Undertale did as well actually with the enemies. Can't think of any others though.
Renowned Explorers, for example, allows you to win turn-based encounters through fighting, diplomacy, or breaking their spirit with taunts.
Winter Voices also has a really abstract combat system where your enemies represent your internal struggles, and you're less focused on destroying them as you are on learning to cope with them.
Oh, and then there's Undertale and whatnot.
Anyway, TTON's combat seems a little lacklustre at the moment - although I haven't actually tried to play a serious warrior yet. Maybe that would be more satisfying?
The biggest thing you can do to influence attack accuracy is by spending Effort on an attack - that's why Glaives get the biggest Might Pool; it gives them more Might to spend enhancing their attacks with Effort.
I see, thanks for the input. I've only fought the first group of people at the very beginning, the ambush. (though I reloaded my save and talked my way through as I felt bad about killing them). I know abou tthe effort thing, but it it just made my attacks go from very hard, to slightly less very hard.
Who knows, I haven't gotten far enough and fought enough to really make any kind of reliable judgment. To be fair the enemies seemed to miss quite a bit as well.

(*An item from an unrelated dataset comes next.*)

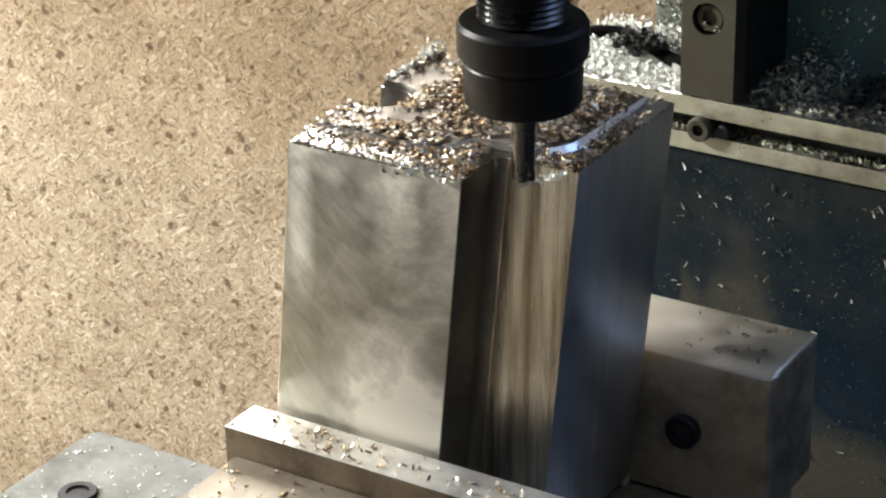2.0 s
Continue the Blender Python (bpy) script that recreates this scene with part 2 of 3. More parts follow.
M_RAIL = ground_steel("rail_steel", (0.53, 0.53, 0.42), 0.32, 0.8, (0.13, 0.10, 0.06), 0.6)
M_BAR = ground_steel("bar_iron", (0.085, 0.080, 0.058), 0.5, 0.4, (0.06, 0.05, 0.04), 0.5)
M_BLUE = blue_paint()
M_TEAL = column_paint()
M_BLACK = plain("black_oxide", (0.009, 0.009, 0.009), 0.42, 0.0)
M_RUBBER = plain("black_rubber", (0.005, 0.005, 0.005), 0.8)
M_CABLE = plain("grey_cable_sheath", (0.058, 0.051, 0.041), 0.6)
M_TOOL = plain("carbide", (0.13, 0.125, 0.115), 0.22, 1.0)
M_CHROME = plain("bare_thread_steel", (0.10, 0.10, 0.10), 0.28, 1.0)
M_RUBBER.node_tree.nodes["Principled BSDF"].inputs["Specular IOR Level"].default_value = 0.03
M_BLACK.node_tree.nodes["Principled BSDF"].inputs["Specular IOR Level"].default_value = 0.2
M_DARK = plain("black_casting", (0.011, 0.011, 0.011), 0.6)
# unseen east wall, coloured for the bluish reflection in the block's side
M_EAST = plain("dark_blue_grey_plaster", (0.09, 0.11, 0.17), 0.9, 0, 0.1, 20, 0.1)
M_WALL = plain("room_plaster", (0.45, 0.44, 0.42), 0.9, 0, 0.1, 20, 0.1)
# unseen floor, made dark to darken what the cut walls mirror
M_FLOOR = plain("dark_floor_concrete", (0.05, 0.047, 0.042), 0.8, 0, 0.1, 20, 0.2)
M_SWARF = swarf("bright_swarf", [(0.0, (0.14, 0.095, 0.06)), (0.30, (0.36, 0.245, 0.14)), (0.64, (0.76, 0.58, 0.35)), (0.90, (0.95, 0.89, 0.80))], 0.42, 0.88)
M_SWARF_SILVER = swarf("silver_swarf", [(0.0, (0.60, 0.58, 0.54)), (0.6, (0.88, 0.86, 0.82)), (1.0, (0.96, 0.94, 0.90))], 0.30, 1.0)
M_SWARF_PALE = swarf("pale_swarf", [(0.0, (0.70, 0.71, 0.66)), (0.4, (0.88, 0.89, 0.84)), (1.0, (0.95, 0.96, 0.93))], 0.42, 0.1)
# darker copy of the pale swarf for chips on shaded parts
M_DIM = swarf("shade_dimmed_swarf", [(0.0, (0.02, 0.025, 0.017)), (0.5, (0.20, 0.21, 0.15)), (0.8, (0.52, 0.53, 0.44)), (1.0, (0.92, 0.93, 0.86))], 0.5, 0.2)
M_DUST = swarf("dull_dust_chips", [(0.0, (0.035, 0.04, 0.032)), (0.8, (0.11, 0.12, 0.095)), (1.0, (0.30, 0.31, 0.26))], 0.6, 0.3)
M_SLUDGE = swarf("oily_sludge", [(0.0, (0.006, 0.006, 0.005)), (0.8, (0.02, 0.02, 0.017)), (1.0, (0.07, 0.07, 0.055))], 0.65, 0.0)
M_CRUMB = swarf("brown_crumbs", [(0.0, (0.035, 0.022, 0.014)), (0.6, (0.10, 0.055, 0.028)), (1.0, (0.20, 0.13, 0.08))], 0.8, 0.0)

# ---- mesh helpers (millimetres; the bench top is z = 0) ----
TOP = 390.0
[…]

So a Challenging task is difficulty 5, meaning you have to roll at least a 15 to succeed on it. But if you have an item that helps on it (like if it's a roll to climb something and you have a grappling hook and rope on you) then it reduces the difficulty one step down to Difficulty 4 (so you now need a 12 to succeed). Can't think of any common modifiers for combat, save that light weapons (ie; daggers) reduce the attack difficulty by 1 step. Drawback being that they do less damage when they do connect.
Enemy health is also based on their Level - so a Murden (a level 3 creature) has Nine Health and you need to roll 9s to hit it.
EDIT: Oh, and while I think of it - enemies trying to hit you aren't rolling against your Tier (the player-character equivalent of a level) but you're rolling against their level to avoid the attack. One of the big things Numenera tried to do differently; the GM doesn't make any rolls (well... okay; from a practical standpoint he's probably going to be rolling for random cyphers and the like, but in general gameplay he doesn't need any dice) - the player rolls to make attack and to avoid enemy attacks. So to avoid attacks from the Murden I mentioned before, you'd have to roll 9s.